When running a query with spilling enabled we get an error:
"Query 20170731_153056_00334_yexgm failed: Failed to read spilled pages"
We're running this on EMR 5.7.0 which has Presto 0.170. What could be possible reasons? What information I could provide to help investigate this? All params are default as set by EMR 5.7.0 but I can provide specifics if needed.
Thank you
It would be useful to see the stack trace of the worker that failed to read the spilled pages. You can find the failed task from the web ui and then go to the worker running that task and get the logs.
@nezihyigitbasi here's the stack trace:
com.facebook.presto.spi.PrestoException: Failed to read spilled pages
at com.facebook.presto.spiller.BinaryFileSpiller.readPages(BinaryFileSpiller.java:120)
at com.facebook.presto.spiller.BinaryFileSpiller.lambda$getSpills$1(BinaryFileSpiller.java:108)

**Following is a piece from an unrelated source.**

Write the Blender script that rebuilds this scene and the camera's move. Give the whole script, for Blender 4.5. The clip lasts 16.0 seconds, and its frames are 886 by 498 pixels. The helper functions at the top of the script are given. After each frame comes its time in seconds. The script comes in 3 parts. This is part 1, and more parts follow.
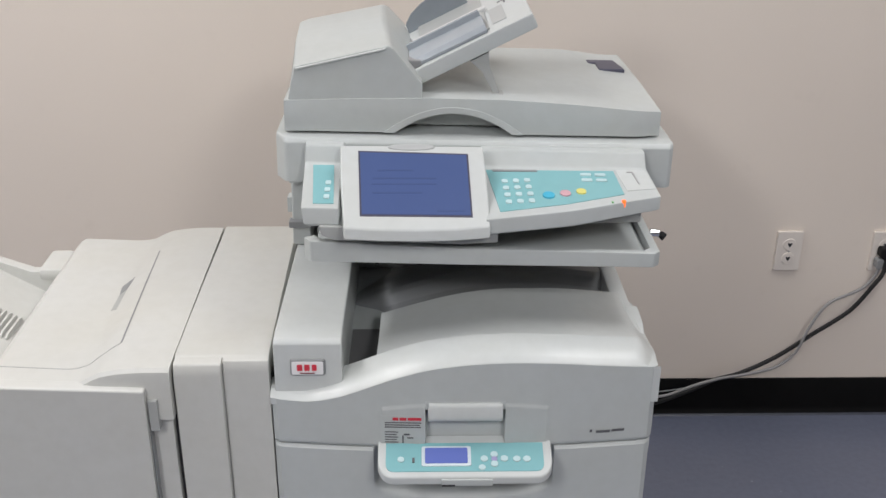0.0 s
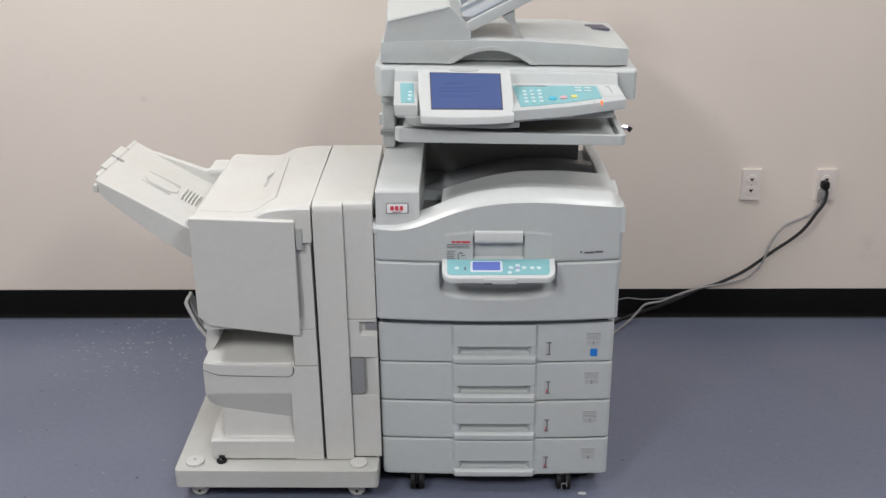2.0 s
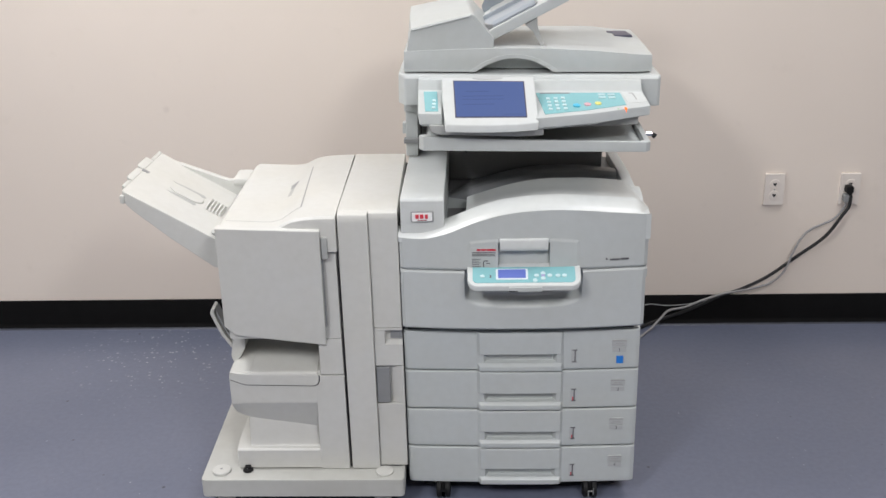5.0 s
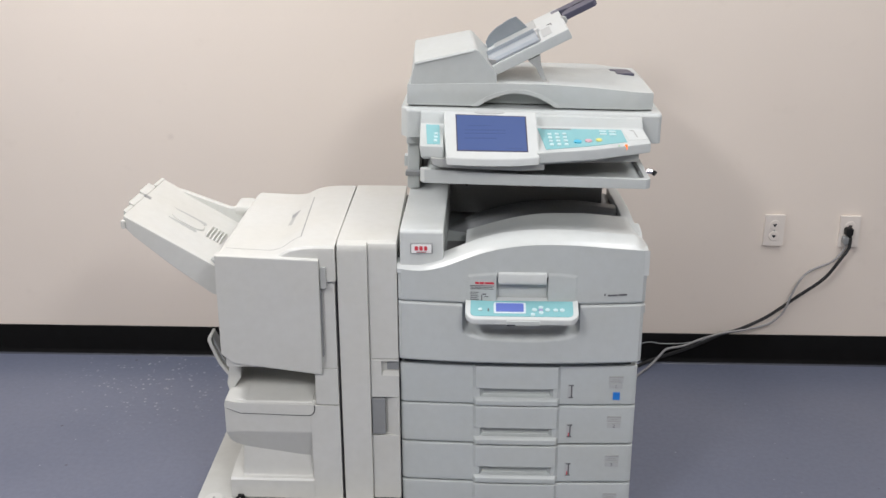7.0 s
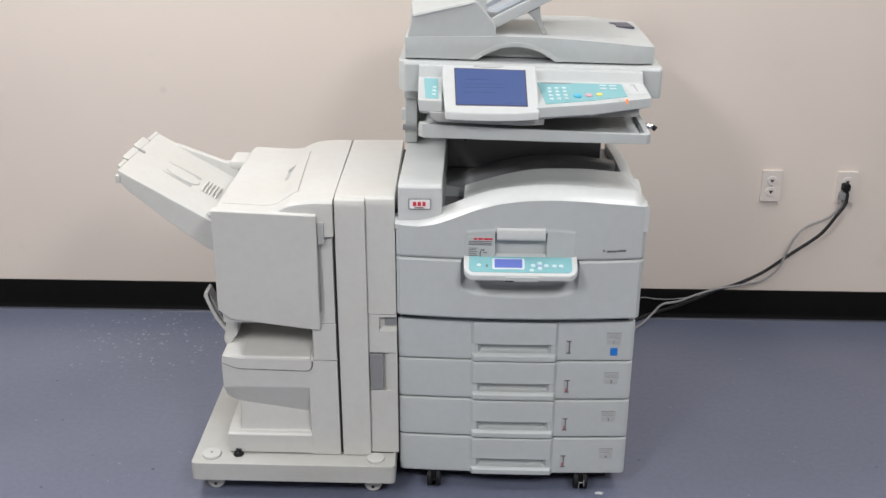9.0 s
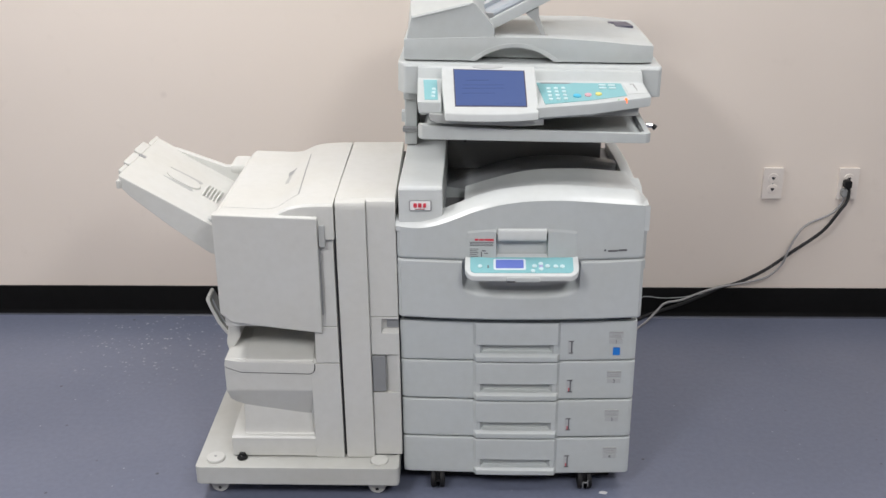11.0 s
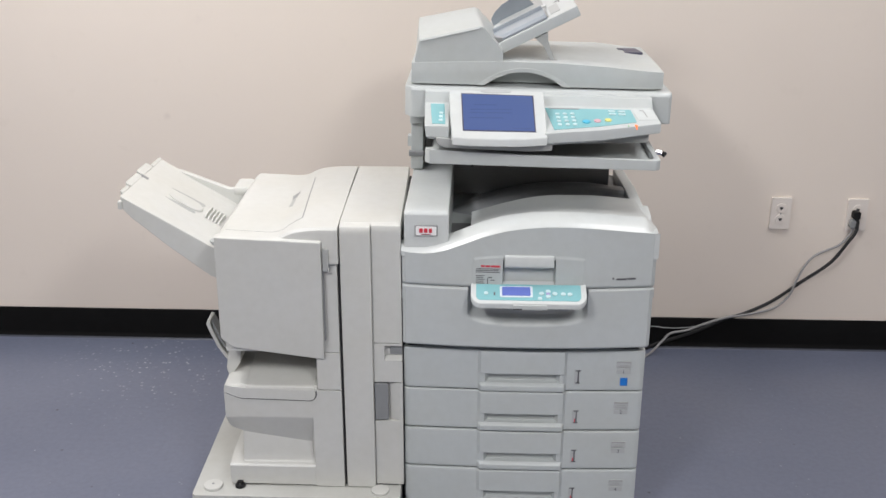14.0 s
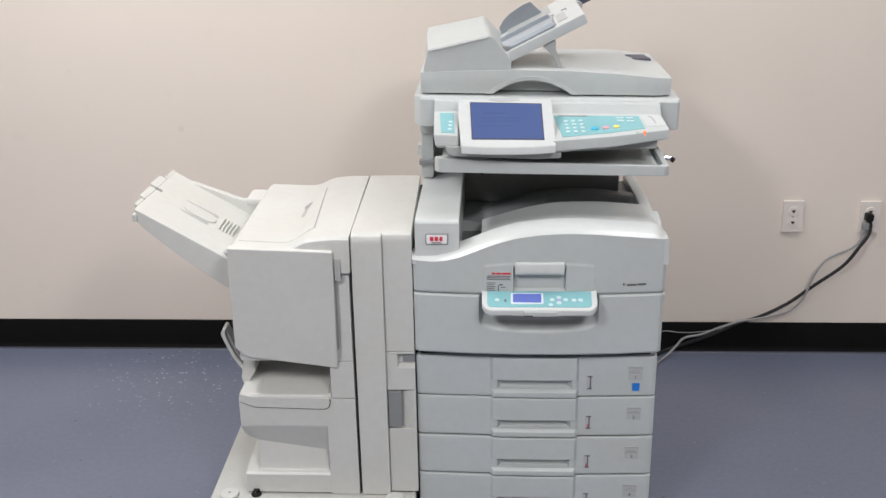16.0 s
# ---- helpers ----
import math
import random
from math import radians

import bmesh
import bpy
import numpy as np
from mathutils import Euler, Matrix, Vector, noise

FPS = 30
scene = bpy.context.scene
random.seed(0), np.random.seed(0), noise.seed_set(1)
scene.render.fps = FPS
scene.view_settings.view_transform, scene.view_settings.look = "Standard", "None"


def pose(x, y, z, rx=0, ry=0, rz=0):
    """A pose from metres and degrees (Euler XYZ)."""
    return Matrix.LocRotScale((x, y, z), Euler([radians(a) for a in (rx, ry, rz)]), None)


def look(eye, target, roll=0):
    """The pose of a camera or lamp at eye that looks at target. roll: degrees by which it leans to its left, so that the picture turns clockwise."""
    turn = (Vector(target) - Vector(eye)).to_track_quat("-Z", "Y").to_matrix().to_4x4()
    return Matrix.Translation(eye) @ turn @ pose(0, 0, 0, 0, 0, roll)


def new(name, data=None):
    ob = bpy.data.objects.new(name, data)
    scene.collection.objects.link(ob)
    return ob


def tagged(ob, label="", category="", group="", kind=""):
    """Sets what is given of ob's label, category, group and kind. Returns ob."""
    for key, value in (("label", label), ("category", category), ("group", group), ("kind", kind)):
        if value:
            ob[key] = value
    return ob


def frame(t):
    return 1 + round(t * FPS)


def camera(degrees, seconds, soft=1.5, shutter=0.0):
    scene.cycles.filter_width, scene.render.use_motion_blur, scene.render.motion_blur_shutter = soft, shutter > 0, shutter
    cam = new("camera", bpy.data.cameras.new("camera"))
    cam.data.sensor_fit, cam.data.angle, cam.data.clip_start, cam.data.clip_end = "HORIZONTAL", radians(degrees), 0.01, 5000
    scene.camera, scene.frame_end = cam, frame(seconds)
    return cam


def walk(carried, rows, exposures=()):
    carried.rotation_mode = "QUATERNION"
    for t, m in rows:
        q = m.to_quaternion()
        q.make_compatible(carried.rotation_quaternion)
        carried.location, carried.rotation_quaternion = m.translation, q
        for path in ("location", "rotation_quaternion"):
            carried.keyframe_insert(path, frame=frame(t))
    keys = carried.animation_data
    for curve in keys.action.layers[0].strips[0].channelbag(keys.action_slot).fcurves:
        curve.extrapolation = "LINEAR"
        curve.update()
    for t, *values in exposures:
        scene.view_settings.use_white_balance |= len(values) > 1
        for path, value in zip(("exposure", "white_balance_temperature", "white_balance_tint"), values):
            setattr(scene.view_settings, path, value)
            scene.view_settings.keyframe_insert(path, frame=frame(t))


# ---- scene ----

at java.util.stream.IntPipeline$4$1.accept(IntPipeline.java:250)
at java.util.stream.Streams$RangeIntSpliterator.forEachRemaining(Streams.java:110)
at java.util.Spliterator$OfInt.forEachRemaining(Spliterator.java:693)
at java.util.stream.AbstractPipeline.copyInto(AbstractPipeline.java:481)
at java.util.stream.AbstractPipeline.wrapAndCopyInto(AbstractPipeline.java:471)
at java.util.stream.ReduceOps$ReduceOp.evaluateSequential(ReduceOps.java:708)
at java.util.stream.AbstractPipeline.evaluate(AbstractPipeline.java:234)
at java.util.stream.ReferencePipeline.collect(ReferencePipeline.java:499)
at com.facebook.presto.spiller.BinaryFileSpiller.getSpills(BinaryFileSpiller.java:109)
at com.facebook.presto.operator.aggregation.builder.SpillableHashAggregationBuilder.mergeFromDisk(SpillableHashAggregationBuilder.java:256)
at com.facebook.presto.operator.aggregation.builder.SpillableHashAggregationBuilder.buildResult(SpillableHashAggregationBuilder.java:187)
at com.facebook.presto.operator.HashAggregationOperator.getOutput(HashAggregationOperator.java:438)
at com.facebook.presto.operator.Driver.processInternal(Driver.java:303)
at com.facebook.presto.operator.Driver.lambda$processFor$6(Driver.java:234)
at com.facebook.presto.operator.Driver.tryWithLock(Driver.java:537)
at com.facebook.presto.operator.Driver.processFor(Driver.java:229)
at com.facebook.presto.execution.SqlTaskExecution$DriverSplitRunner.processFor(SqlTaskExecution.java:622)
at com.facebook.presto.execution.TaskExecutor$PrioritizedSplitRunner.process(TaskExecutor.java:624)
at com.facebook.presto.execution.TaskExecutor$Runner.run(TaskExecutor.java:776)
at java.util.concurrent.ThreadPoolExecutor.runWorker(ThreadPoolExecutor.java:1149)
at java.util.concurrent.ThreadPoolExecutor$Worker.run(ThreadPoolExecutor.java:624)
at java.lang.Thread.run(Thread.java:748)
Caused by: java.io.FileNotFoundException: /tmp/presto/spills/presto-spill1467464677085147065/140.bin (Too many open files)
at java.io.FileInputStream.open0(Native Method)
at java.io.FileInputStream.open(FileInputStream.java:195)
at java.io.FileInputStream.<init>(FileInputStream.java:138)
at com.facebook.presto.spiller.BinaryFileSpiller.readPages(BinaryFileSpiller.java:115)
... 23 more
Seems it's too many open files. I think this is most likely related. https://groups.google.com/forum/#!topic/presto-users/-N_-5-J0cSE .. Will try to figure out how to increase the limit on EMR to see if the issue goes away. Thank you for your help! Will close if it works fine.
Yeah that's the reason: Too many open files. Bump up the max file descriptors limit as mentioned in that e-mail and please re-open if that doesn't solve your problem.
Adding
presto soft nofile 32768
presto hard nofile 65536
presto soft nproc 32768
presto hard nproc 65536
to /etc/security/limits.conf on every node solved our issue. On EMR this can be done with bootstrap actions script.
Most helpful comment
Adding
presto soft nofile 32768
presto hard nofile 65536
presto soft nproc 32768
presto hard nproc 65536
to /etc/security/limits.conf on every node solved our issue. On EMR this can be done with bootstrap actions script.